Since you also want pcie4 there are only two possible products coming in the future for you to get that and more gaming performance - Zen 3 which has 15% extra IPC or Rocket Lake-S which has pcie4 and should have more IPC because it's a new backported architecture on 14nm.

So given your options you should just stop looking at CPU upgrades until 2021
 
Associate
Joined
19 Jan 2003
Posts
2,495
Location
west sussex
There is no reason for a 9900k owner to move. If you still had an older chip like a 7700k or something then I'd jump in the 3950x - that's what I did I had a choice between the 9900k and 3950x and went 3950x

Owners of the 9900k obviously aren't spending their whole day working, they are clearly mostly gamers and there isn't anything on the market right now to give you additional performance and likely won't be for a bit yet.

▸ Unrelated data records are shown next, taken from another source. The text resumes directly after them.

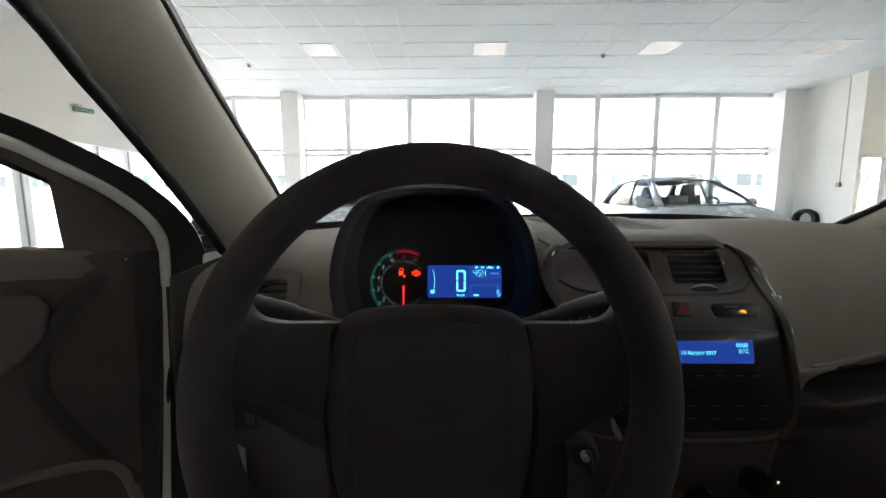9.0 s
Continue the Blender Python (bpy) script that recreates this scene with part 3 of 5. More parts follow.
# dashboard: profiles (y, z) from the windshield down to the footwell, keyed by x
DASH = [
    (-0.405, [(0.98, 0.90), (0.86, 0.940), (0.74, 0.925), (0.64, 0.912), (0.575, 0.900), (0.535, 0.880), (0.515, 0.840), (0.505, 0.80), (0.50, 0.76), (0.495, 0.72), (0.49, 0.66), (0.52, 0.52), (0.62, 0.44)]),
    (-0.25, [(1.0, 0.92), (0.86, 0.952), (0.74, 0.945), (0.63, 0.930), (0.560, 0.912), (0.520, 0.885), (0.503, 0.845), (0.495, 0.80), (0.485, 0.76), (0.475, 0.72), (0.465, 0.66), (0.49, 0.52), (0.60, 0.44)]),
    (-0.16, [(1.02, 0.93), (0.87, 0.958), (0.75, 0.958), (0.63, 0.945), (0.560, 0.925), (0.520, 0.895), (0.500, 0.850), (0.490, 0.80), (0.47, 0.76), (0.455, 0.72), (0.45, 0.66), (0.48, 0.52), (0.60, 0.44)]),
    (0.10, [(1.04, 0.94), (0.88, 0.970), (0.76, 0.972), (0.64, 0.965), (0.565, 0.945), (0.525, 0.905), (0.505, 0.855), (0.490, 0.80), (0.47, 0.76), (0.455, 0.72), (0.45, 0.66), (0.48, 0.52), (0.60, 0.44)]),
    (0.44, [(1.04, 0.94), (0.88, 0.970), (0.76, 0.970), (0.65, 0.955), (0.575, 0.925), (0.520, 0.880), (0.478, 0.828), (0.455, 0.772), (0.452, 0.758), (0.450, 0.748), (0.450, 0.740), (0.50, 0.52), (0.62, 0.44)]),
    (0.52, [(1.03, 0.94), (0.88, 0.968), (0.76, 0.968), (0.66, 0.952), (0.585, 0.922), (0.528, 0.880), (0.486, 0.836), (0.458, 0.780), (0.530, 0.773), (0.525, 0.735), (0.448, 0.731), (0.50, 0.52), (0.62, 0.44)]),
    (0.72, [(1.0, 0.938), (0.88, 0.970), (0.76, 0.970), (0.67, 0.953), (0.60, 0.920), (0.548, 0.885), (0.520, 0.847), (0.495, 0.803), (0.575, 0.796), (0.570, 0.747), (0.483, 0.742), (0.535, 0.53), (0.64, 0.46)]),
    (0.88, [(0.95, 0.921), (0.86, 0.959), (0.76, 0.956), (0.67, 0.941), (0.595, 0.920), (0.535, 0.900), (0.512, 0.867), (0.495, 0.827), (0.550, 0.821), (0.545, 0.768), (0.476, 0.761), (0.53, 0.56), (0.64, 0.48)]),
    (0.975, [(0.90, 0.89), (0.82, 0.928), (0.74, 0.925), (0.66, 0.914), (0.59, 0.900), (0.54, 0.884), (0.520, 0.855), (0.50, 0.812), (0.498, 0.800), (0.495, 0.790), (0.49, 0.770), (0.54, 0.58), (0.64, 0.50)]),
]


def dash_profile(x):
    for (x0, a), (x1, b) in zip(DASH, DASH[1:]):
        if x0 <= x <= x1:
            t = (x - x0) / (x1 - x0)
            return [(p[0] + (q[0] - p[0]) * t, p[1] + (q[1] - p[1]) * t) for p, q in zip(a, b)]
    return DASH[0][1] if x < DASH[0][0] else DASH[-1][1]


def dash_face(x, z):
    """How far ahead the dashboard's face lies at a height."""
    p = dash_profile(x)
    for (y0, z0), (y1, z1) in zip(p[3:], p[4:]):
        if z0 >= z >= z1:
            return y0 + (y1 - y0) * (z0 - z) / max(1e-6, z0 - z1)
    return 0.5


rows = []
for i in range(70):
    x = -0.405 + 1.38 * i / 69
    p = dash_profile(x)
    line = curve([(x, y, z) for y, z in p[:8]], 25) + [Vector((x, y, z)) for y, z in p[8:10]] + curve([(x, y, z) for y, z in p[10:]], 6)
    for v in line:
        v.z -= 0.035 * max(0.0, min(1.0, (0.125 - abs(x - 0.281)) / 0.02)) * (1 if 0.51 < v.y < 0.86 else 0)
    rows.append(line)
dash = cpart("dashboard", grid([line[:25] for line in rows]), M_DASH, label="grey-beige grained plastic dashboard")
# lower dash and knee panel: their shade is put into darker colours
cpart("lower_panel", grid([line[24:] for line in rows[31:]]), M_DASHSHADE, dash, "lower dashboard panel, darkened for shade")
cpart("knee_panel", grid([line[24:] for line in rows[:32]]), M_SHADEPL, dash, "knee panel under the steering column, darkened for shade")


def dash_top(x, y):
    p = dash_profile(x)
    for (y0, z0), (y1, z1) in zip(p, p[1:]):
        if y0 >= y >= y1:
            return z0 + (z1 - z0) * (y0 - y) / max(1e-6, y0 - y1)
    return p[3][1]


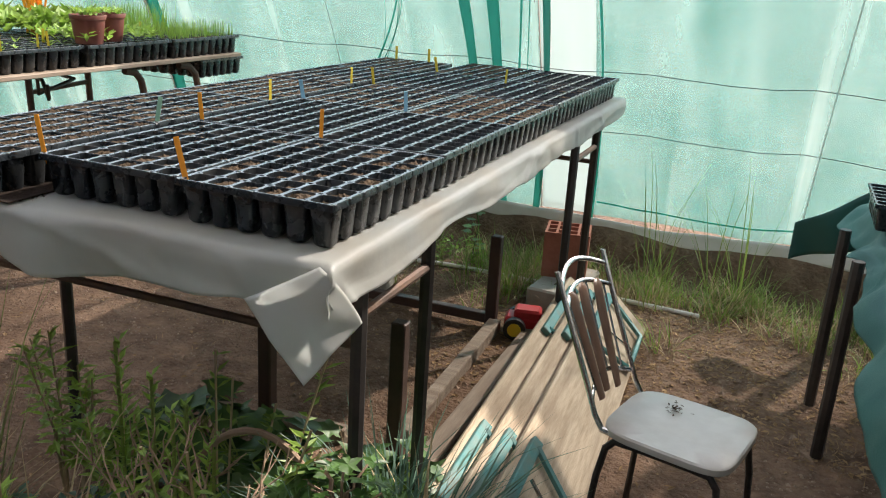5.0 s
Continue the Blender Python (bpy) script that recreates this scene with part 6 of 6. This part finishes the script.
# ---- trees beyond the doorway ----
for x, y, h in ((-13.5, -2.6, 5.0), (-14.5, -0.2, 5.5), (-12.8, -4.6, 4.6), (-13.5, 2.4, 5.2)):
    t_ = thing("tree", x, y, G, "leafy green tree outside the tunnel", "tree", 0, "trees outside")
    mb = MB()
    mb.tube([(0, 0, 0), (0.05, 0, 1.2), (-0.05, 0.1, 2.2), (0.0, 0.1, h * 0.75)], [0.14, 0.11, 0.08, 0.03], 8)
    for k in range(9):
        a = rnd.uniform(0, 6.28)
        mb.tube([(0, 0.05, 1.0 + 0.25 * k), (0.8 * math.cos(a), 0.8 * math.sin(a), 1.4 + 0.28 * k)], [0.05, 0.015], 6)
    part("trunk", mb, BARK, t_)
    mb = MB()
    for _ in range(70):
        a, q = rnd.uniform(0, 6.28), 1.7 * math.sqrt(rnd.random())
        cx, cy, cz = q * math.cos(a), q * math.sin(a), rnd.uniform(0.5, h)
        for _ in range(45):
            e = rnd.uniform(0, 6.28)
            mb.leaf((cx + rnd.gauss(0, 0.22), cy + rnd.gauss(0, 0.22), cz + rnd.gauss(0, 0.2)), (math.cos(e), math.sin(e), rnd.uniform(-0.6, 0.5)), (rnd.uniform(-0.5, 0.5), rnd.uniform(-0.5, 0.5), 1), 0.13, 0.07)
    part("crown", mb, LEAF, t_)

# ---- litter on the soil ----
mb, m2 = MB(), MB()
for _ in range(42000):
    x, y = rnd.uniform(-3.2, 2.4), rnd.uniform(-3.0, 2.6)
    s = rnd.uniform(0.0015, 0.008) * (1 + (rnd.random() < 0.05))
    z = ground_z(x, y)
    a = rnd.uniform(0, 6.28)
    c1, s1 = math.cos(a) * s, math.sin(a) * s
    mb.add([(x + c1, y + s1, z), (x - s1, y + c1 * 0.8, z), (x - c1 * 0.9, y - s1, z), (x + s1, y - c1, z), (x + 0.2 * s1, y, z + s * 0.75)], [(0, 1, 4), (1, 2, 4), (2, 3, 4), (3, 0, 4)])
tagged(part("gravel", mb, PEBBLE), "fine gravel scattered over the soil", "gravel", "", "stuff")
for q_ in range(9500):
    x, y = (rnd.uniform(-3.2, 2.4), rnd.uniform(-3.0, 2.7)) if q_ < 4200 else (rnd.uniform(0.3, 2.2), rnd.uniform(1.3, 2.72))
    a = rnd.uniform(0, 6.28)
    if rnd.random() < 0.5:
        m2.leaf((x, y, ground_z(x, y) + 0.003), (math.cos(a), math.sin(a), rnd.uniform(-0.1, 0.25)), (rnd.uniform(-0.3, 0.3), rnd.uniform(-0.3, 0.3), 1), rnd.uniform(0.01, 0.035), rnd.uniform(0.006, 0.018))
    else:
        l = rnd.uniform(0.02, 0.09)
        z = ground_z(x, y) + 0.003
        m2.leaf((x, y, z), (math.cos(a), math.sin(a), 0.02), (0, 0, 1), l, 0.003)
tagged(part("leaf_litter", m2, LITTER), "dry leaf scraps and straw bits on the soil", "leaf litter", "", "stuff")
mb = MB()
for _ in range(300):
    x, y = rnd.choice((rnd.gauss(-0.015, 0.012), -0.02)), rnd.uniform(-0.11, 2.4)
    if x > 0.0:
        y = rnd.uniform(-0.06, 0.0)
    s = rnd.uniform(0.001, 0.0035)
    z = TABLE_Z - 0.001
    mb.add([(x + s, y, z), (x, y + s, z), (x - s, y, z), (x, y - s, z), (x, y, z + s)], [(0, 1, 4), (1, 2, 4), (2, 3, 4), (3, 0, 4)])
# dark sheet over the fleece, standing in for deep shade in the gap
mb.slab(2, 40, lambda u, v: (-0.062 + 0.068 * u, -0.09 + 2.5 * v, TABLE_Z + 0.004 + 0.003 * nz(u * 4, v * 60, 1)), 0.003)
tagged(part("spilled_soil", mb, SHADESOIL), "spilled compost between the seed trays with a sheet darkened as gap shade", "spilled soil", "", "stuff")
for o in (shell_mesh, *soil_mesh.values(), sq_body, sq_soil, *sq_green):
    bpy.data.objects.remove(o)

Let me explain: We've reaches a bit of a saturation point with cores and clocks - and now whether it's intel or AMD, adding more cores or having small clock speed bumps will do almost nothing for gaming. For that reason the upcoming 10 core Intel 10900k is a joke and a 9900k owner should not even look at it.

because of this saturation, until game developers learn how to make use of 16 cores - the only way to get tangible gaming performance boost now is to make substantial architecture changes. I'm talking reconfiguring your cache and controllers so you have more cache to access and lower latency to do so an I'm also talking about IPC increases.

Since you also want pcie4 there are only two possible products coming in the future for you to get that and more gaming performance - Zen 3 which has 15% extra IPC or Rocket Lake-S which has pcie4 and should have more IPC because it's a new backported architecture on 14nm.

So given your options you should just stop looking at CPU upgrades until 2021


I agree, 3950x wasnt a viable upgrade over my 9900K and for gaming its still a great chip.